Os tempos já não são o que eram. Andamos nós toda a vida a ensinar e a aprender que o exemplo tem de vir de cima e, de um momento para o outro, tudo se desmorona. Ou, se calhar, já estava tudo no chão e não tínhamos notado, à semelhança daqueles quartos da malta desarrumada, para os quais o dormitório está sempre nos trinques.

Eu, que ando sempre aqui com cuidados com as vírgulas, não vá alguma estar fora do lugar e dar mau exemplo, sinto-me ridícula, um ser alienígena. De cada vez que digo aos meus filhos que têm de ser coerentes, não sei se os estou a ensinar a serem homens ou a fazerem parte de uma espécie rara, cada vez mais abafada e em riscos de extinção, para quem a palavra honrada já não servirá como moeda de pagamento para o que quer que seja.

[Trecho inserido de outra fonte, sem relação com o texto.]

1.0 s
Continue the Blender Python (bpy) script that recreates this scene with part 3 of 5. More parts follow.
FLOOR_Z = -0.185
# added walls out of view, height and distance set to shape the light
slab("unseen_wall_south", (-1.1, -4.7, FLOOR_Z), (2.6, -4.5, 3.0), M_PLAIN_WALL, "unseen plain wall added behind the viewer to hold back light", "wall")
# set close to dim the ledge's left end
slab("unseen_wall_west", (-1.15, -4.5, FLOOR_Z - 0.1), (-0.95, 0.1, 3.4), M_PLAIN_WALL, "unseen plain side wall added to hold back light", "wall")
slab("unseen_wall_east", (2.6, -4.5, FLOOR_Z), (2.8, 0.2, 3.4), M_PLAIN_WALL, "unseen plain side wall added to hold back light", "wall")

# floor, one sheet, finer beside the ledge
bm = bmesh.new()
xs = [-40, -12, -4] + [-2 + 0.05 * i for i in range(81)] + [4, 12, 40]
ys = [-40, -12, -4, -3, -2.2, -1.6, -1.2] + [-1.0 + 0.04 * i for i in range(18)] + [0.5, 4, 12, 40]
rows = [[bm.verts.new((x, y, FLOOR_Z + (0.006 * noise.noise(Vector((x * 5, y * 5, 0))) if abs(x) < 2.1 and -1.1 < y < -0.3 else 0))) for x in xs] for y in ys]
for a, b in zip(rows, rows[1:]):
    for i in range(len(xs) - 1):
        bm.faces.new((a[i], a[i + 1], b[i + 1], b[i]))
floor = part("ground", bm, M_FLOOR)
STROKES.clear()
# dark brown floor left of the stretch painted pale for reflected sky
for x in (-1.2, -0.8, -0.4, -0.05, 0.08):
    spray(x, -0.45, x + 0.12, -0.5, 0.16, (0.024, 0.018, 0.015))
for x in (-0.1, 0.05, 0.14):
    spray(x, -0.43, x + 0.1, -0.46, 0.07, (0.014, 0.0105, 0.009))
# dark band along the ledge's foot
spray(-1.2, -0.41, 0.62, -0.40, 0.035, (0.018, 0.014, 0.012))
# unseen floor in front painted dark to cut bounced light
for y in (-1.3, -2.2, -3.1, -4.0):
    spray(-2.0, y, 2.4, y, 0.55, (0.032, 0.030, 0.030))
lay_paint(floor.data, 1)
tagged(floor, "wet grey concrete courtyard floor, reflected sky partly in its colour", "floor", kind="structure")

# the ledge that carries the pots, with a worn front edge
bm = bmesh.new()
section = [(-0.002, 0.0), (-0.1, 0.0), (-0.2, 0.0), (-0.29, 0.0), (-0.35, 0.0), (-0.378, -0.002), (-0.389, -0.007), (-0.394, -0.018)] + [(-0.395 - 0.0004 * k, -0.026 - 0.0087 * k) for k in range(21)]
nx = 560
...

O que esperar de um país que tem no topo de um órgão de soberania um homem que, num dia, não quer andar mascarado, porque é o dia 25 de abril, mas é palhaço todos os dias? (Com o devido respeito para os palhaços.) Hoje fez mais um número: parece quer toda a gente mascarada no Parlamento. Não, não estou a falar da máscara de ideias do costume. Falo daquelas perigosíssimas, capazes de matar, severamente desaconselhadas por Graça Freitas, que é quem nos trata da saúde.

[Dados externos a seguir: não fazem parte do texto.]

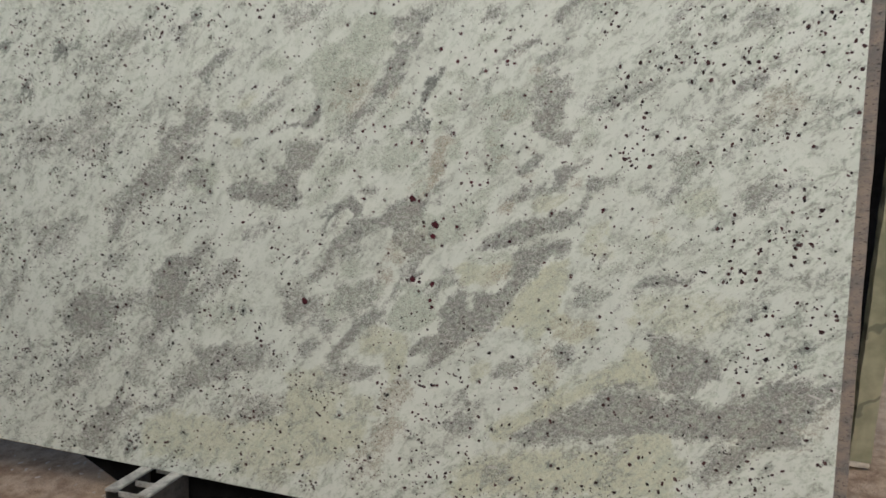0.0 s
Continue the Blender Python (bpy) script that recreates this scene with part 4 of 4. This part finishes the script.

O fim de semana passado foi pródigo em palhaçadas vindas de cima. Depois de, no último fim de semana de abril, a GNR, fortemente armada (quem viu sabe do que falo), me ter feito parar à entrada de Lousada, perguntado para onde ia e me ter advertido do dever de não sair do concelho de 1 a 3 de maio, garanto-vos que nem uma grua me arrastava até aos concelhos vizinhos. No dia 1 de maio, percebi que afinal era tudo a brincar. Tipo aquelas coisas que, às vezes, dizemos aos miúdos para os assustar e evitar que se ponham em perigo. “Não vás para ali que está um bicho perigoso que te faz mal!”

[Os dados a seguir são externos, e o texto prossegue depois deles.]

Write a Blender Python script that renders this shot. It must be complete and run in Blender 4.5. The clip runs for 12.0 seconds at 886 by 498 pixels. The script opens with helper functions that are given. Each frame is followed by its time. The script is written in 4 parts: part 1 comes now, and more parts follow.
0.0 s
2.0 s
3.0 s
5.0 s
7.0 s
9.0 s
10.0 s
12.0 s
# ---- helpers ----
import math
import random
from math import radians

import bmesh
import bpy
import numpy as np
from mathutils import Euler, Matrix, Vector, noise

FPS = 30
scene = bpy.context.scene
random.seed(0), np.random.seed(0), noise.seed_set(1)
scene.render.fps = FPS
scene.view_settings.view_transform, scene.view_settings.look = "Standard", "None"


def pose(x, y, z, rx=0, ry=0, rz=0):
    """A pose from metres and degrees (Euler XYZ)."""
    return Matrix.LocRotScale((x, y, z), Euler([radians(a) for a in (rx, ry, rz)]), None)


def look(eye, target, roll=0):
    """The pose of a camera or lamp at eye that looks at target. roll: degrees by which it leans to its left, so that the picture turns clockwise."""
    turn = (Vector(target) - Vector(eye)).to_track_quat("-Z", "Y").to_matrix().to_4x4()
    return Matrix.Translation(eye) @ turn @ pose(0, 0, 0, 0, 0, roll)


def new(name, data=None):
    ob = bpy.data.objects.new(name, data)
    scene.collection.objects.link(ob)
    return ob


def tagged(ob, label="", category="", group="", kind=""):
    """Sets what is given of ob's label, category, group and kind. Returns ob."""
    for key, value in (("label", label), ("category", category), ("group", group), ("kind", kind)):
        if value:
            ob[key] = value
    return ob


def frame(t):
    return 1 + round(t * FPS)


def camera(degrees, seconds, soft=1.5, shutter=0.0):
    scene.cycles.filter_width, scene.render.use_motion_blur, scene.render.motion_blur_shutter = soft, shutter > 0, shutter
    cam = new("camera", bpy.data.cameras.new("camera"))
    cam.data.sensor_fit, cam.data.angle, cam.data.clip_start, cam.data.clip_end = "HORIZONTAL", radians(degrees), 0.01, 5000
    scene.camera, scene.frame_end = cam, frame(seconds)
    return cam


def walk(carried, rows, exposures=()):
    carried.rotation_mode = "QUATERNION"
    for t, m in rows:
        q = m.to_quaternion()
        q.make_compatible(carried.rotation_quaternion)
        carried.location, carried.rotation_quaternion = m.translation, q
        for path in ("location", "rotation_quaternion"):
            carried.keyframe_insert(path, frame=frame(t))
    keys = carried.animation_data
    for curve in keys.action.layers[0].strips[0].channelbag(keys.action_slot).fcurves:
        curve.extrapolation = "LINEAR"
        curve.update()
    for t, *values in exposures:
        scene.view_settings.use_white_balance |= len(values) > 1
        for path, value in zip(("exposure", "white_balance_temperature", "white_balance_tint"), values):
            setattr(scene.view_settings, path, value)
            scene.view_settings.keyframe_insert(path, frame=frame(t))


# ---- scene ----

Quem não teve medo do bicho foram as centenas de pessoas que se juntaram em Lisboa para celebrar o 1.º de Maio, atravessando os limites dos seus concelhos, se necessário, a coberto de um decreto presidencial, que decerto consideram mais eficaz do que as tais máscaras perigosíssimas.

Quando se quer ser coerente, mas não se pode, para não enterrar o Governo, as palhaçadas são ainda maiores. Escorrega-se para a direita, para a esquerda, reequilíbrio, seguido da pergunta do jornalista, que faz o entrevistado estatelar-se no chão. Quem gosta de ouvir os nossos governantes e seguir as orientações de cima sabe do que falo. Da entrevista com a Ministra da Saúde.  No entanto, suspeito que o espetador ficou mais confuso ainda. Afinal, a idade é critério para ficar em casa? Posso ou não ir a Fátima a 13 de maio? Os decretos presidenciais são para levar a sério? Vou pagar mesmo mais de 100 euros de multa quando entrar no autocarro sem máscara? (Não, esta só pode ser outra peta de abril!)

E é assim este país, salvo pelo povo, pela arraia miúda, mas coerente, que sabe dar o exemplo. Que fica em casa, para salvar a comunidade, que dá a mão ao próximo quando é preciso, que arrisca a vida para salvar os outros. Com poucos euros no bolso, a maior parte, é certo, mas com a alma grande.